Classification – Odd one out (perfect squares) Exactly three of the following values are perfect squares. Identify the number that is not a perfect square and mark it as the odd one out.

Introduction / Context:
Perfect squares are foundational in number properties. Many classification items rely on quickly recognizing square numbers near familiar benchmarks.

Given Data / Assumptions:

• Options: 361, 484, 529, 566
• Recall common squares: 19^2 = 361, 22^2 = 484, 23^2 = 529.

Concept / Approach:
Compare each to a known square: if it matches k^2 exactly, it is a perfect square; if not, it is the outlier.

Step-by-Step Solution:
361 = 19^2 → square.484 = 22^2 → square.529 = 23^2 → square.566 ≠ any k^2 → not a perfect square.
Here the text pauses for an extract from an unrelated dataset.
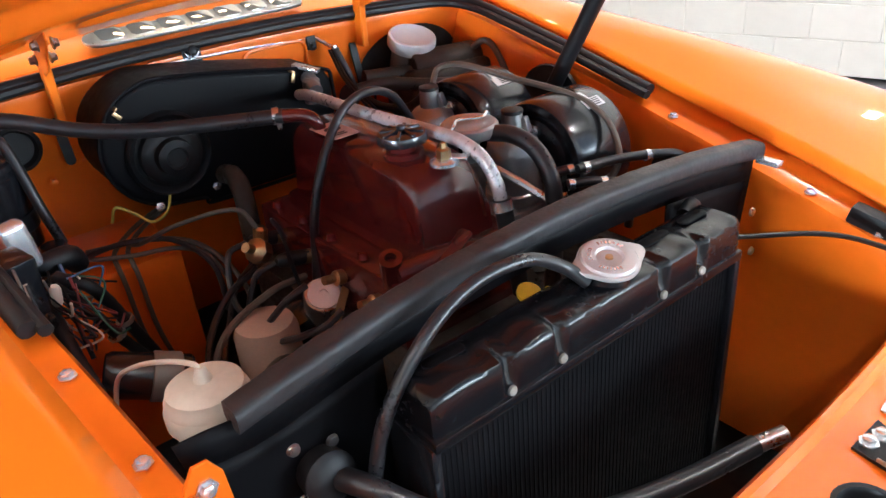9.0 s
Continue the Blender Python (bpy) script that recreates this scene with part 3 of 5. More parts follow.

Verification / Alternative check:
Locate 566 between 23^2 = 529 and 24^2 = 576. Since it is not equal to either boundary square, it is not a perfect square.

Why Other Options Are Wrong:

• 361: Confirmed square.
• 484: Confirmed square.
• 529: Confirmed square.
• None of these: One unique non-square exists (566).

Common Pitfalls:
Assuming “near a square” implies square status. Only exact equality k^2 qualifies.

Final Answer:
566